Hunter Biden helped China get control over vast cobalt mine in Africa

Hunter Biden, the US president Joe Biden's son, was a founding board member of an investment business that helped a Chinese company buy one of the world's richest cobalt mines in the Democratic Republic of Congo from an American corporation, reports The New York Times.

According to the report, the US president’s son was part owner of a venture involved in the $3.8 billion purchase by a Chinese conglomerate of one of the world’s largest cobalt deposits. The metal is a key ingredient in batteries for electric vehicles.

Hunter Biden, together with two other Americans and a few Chinese colleagues, founded the Bohai Harvest RST (BHR) Equity Investment Fund Management Company in 2013.

The American members of the Shanghai-based company's board of directors owned 30% of the company.

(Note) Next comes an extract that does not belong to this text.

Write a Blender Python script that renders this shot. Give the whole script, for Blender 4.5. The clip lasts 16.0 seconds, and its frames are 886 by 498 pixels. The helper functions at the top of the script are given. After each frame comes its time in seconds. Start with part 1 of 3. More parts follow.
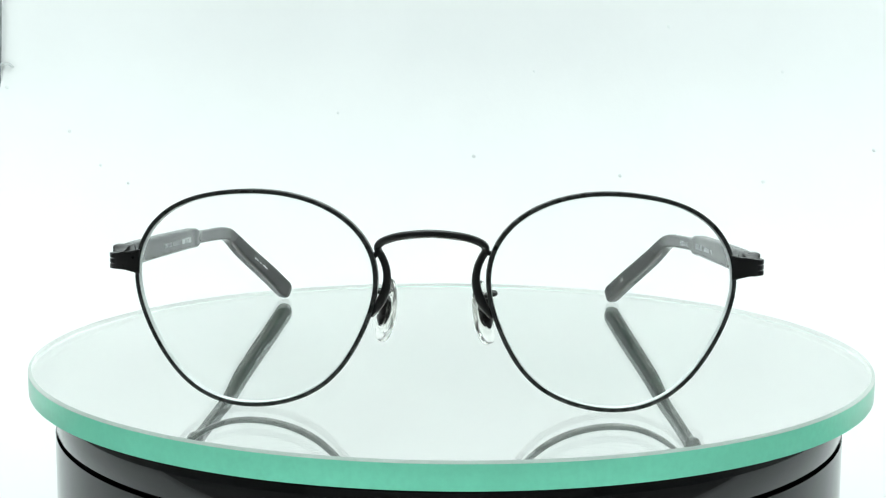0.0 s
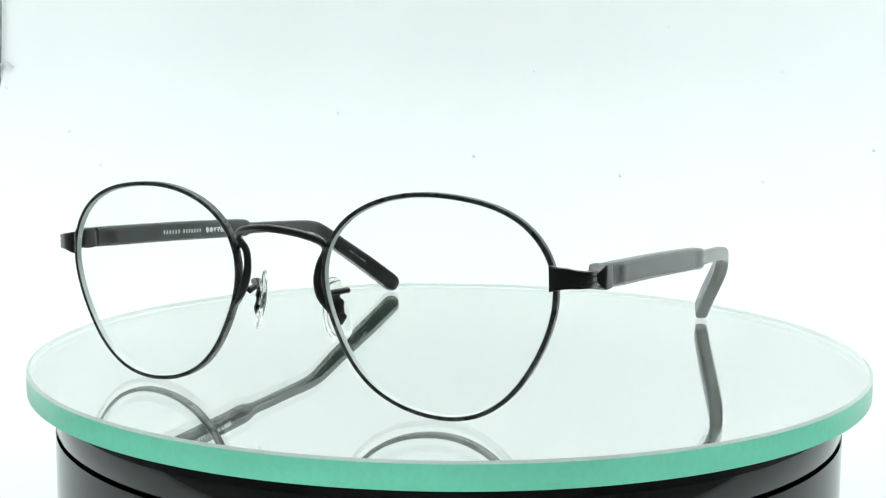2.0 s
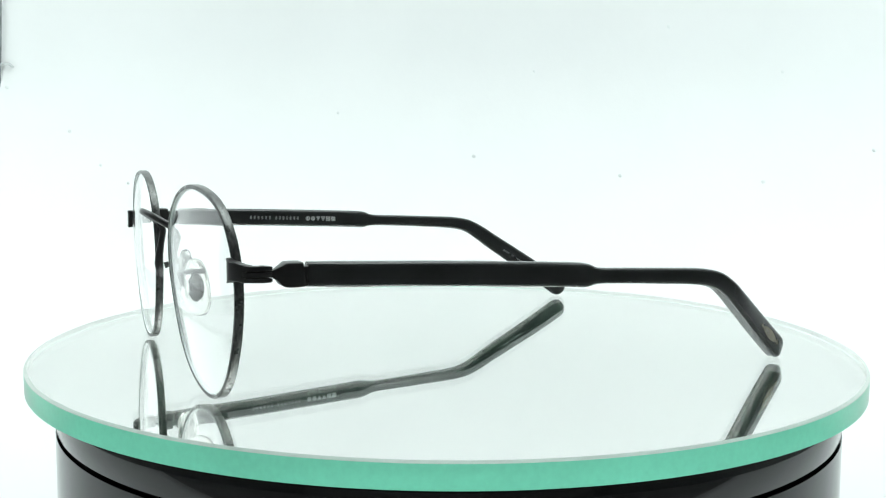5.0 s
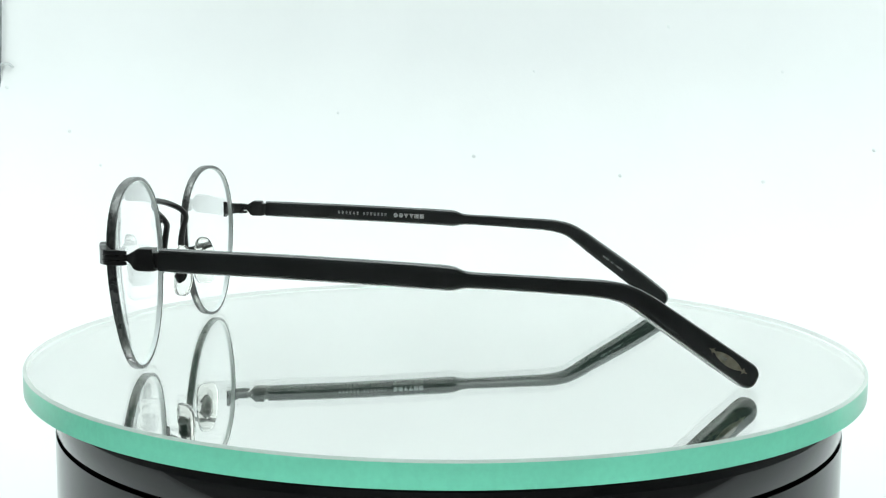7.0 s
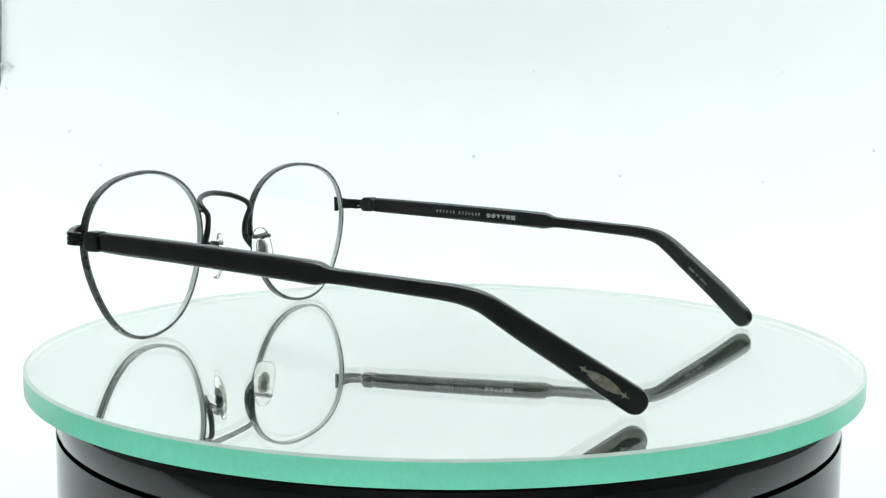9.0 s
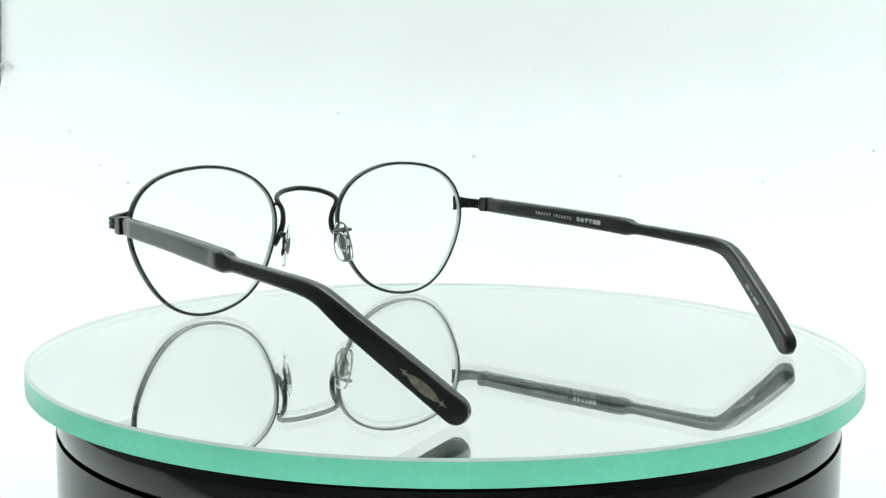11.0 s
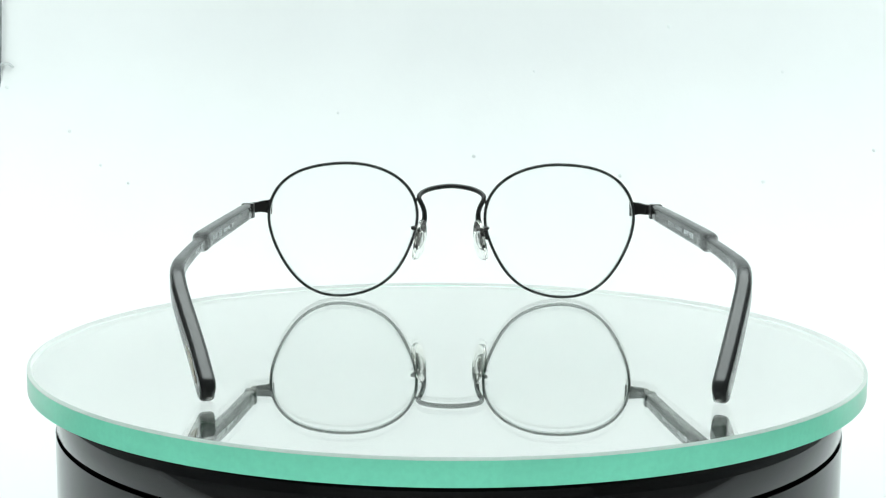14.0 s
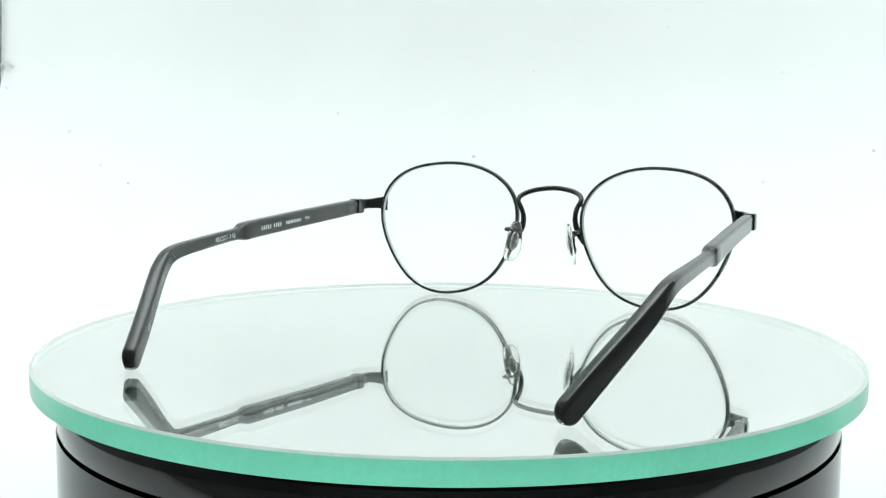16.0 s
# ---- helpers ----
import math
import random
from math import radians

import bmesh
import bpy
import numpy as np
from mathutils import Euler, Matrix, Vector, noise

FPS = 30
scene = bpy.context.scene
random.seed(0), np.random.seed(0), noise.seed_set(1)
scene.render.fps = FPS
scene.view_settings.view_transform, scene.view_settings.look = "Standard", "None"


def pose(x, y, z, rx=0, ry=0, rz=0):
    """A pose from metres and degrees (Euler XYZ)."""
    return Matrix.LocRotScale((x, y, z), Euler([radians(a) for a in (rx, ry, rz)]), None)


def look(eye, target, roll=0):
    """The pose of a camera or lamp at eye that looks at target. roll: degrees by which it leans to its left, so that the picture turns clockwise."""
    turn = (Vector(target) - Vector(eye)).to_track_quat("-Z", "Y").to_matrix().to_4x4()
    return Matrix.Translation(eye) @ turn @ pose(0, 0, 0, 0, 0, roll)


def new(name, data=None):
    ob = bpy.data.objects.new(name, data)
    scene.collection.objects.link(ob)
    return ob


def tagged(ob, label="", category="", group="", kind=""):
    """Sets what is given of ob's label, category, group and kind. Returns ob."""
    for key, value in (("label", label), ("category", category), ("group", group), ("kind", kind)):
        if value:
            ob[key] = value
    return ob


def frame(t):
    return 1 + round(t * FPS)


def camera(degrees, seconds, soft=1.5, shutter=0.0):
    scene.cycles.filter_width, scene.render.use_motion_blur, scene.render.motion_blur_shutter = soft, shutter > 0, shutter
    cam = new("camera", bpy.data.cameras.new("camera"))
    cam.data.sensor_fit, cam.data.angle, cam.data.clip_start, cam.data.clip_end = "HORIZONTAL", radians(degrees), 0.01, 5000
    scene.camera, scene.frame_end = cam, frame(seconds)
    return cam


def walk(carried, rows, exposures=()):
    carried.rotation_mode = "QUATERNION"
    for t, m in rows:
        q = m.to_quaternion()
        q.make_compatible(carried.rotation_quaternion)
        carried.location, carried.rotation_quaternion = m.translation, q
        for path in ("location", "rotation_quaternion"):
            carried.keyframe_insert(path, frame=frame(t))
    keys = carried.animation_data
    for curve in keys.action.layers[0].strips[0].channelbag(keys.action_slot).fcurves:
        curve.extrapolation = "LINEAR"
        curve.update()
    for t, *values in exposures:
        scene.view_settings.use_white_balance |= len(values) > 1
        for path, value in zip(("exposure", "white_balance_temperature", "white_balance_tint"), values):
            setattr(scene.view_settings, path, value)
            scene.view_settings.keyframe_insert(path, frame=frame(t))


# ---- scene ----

Hunter Biden's father, President Joe Biden, was the vice president in office at the time the pact was signed, according to the New York Post.

According to the New York Times, a White House spokesman stated Joe Biden was ignorant of his son's involvement in the deal.

Furthermore, the mine is the world's largest supply of cobalt, according to Biden's White House, which stated in June that China's domination of the mineral "presents a key risk to the survival of the United States' domestic car sector."

In the meanwhile, the media continues to focus on Hunter Biden's financial ties, particularly his dealings with China.

According to Fox News, President Biden particularly referenced China's developing cobalt dominance as a stumbling block to America's aspirations to transition from gasoline to electric vehicles. Cobalt is a critical component of electric car batteries.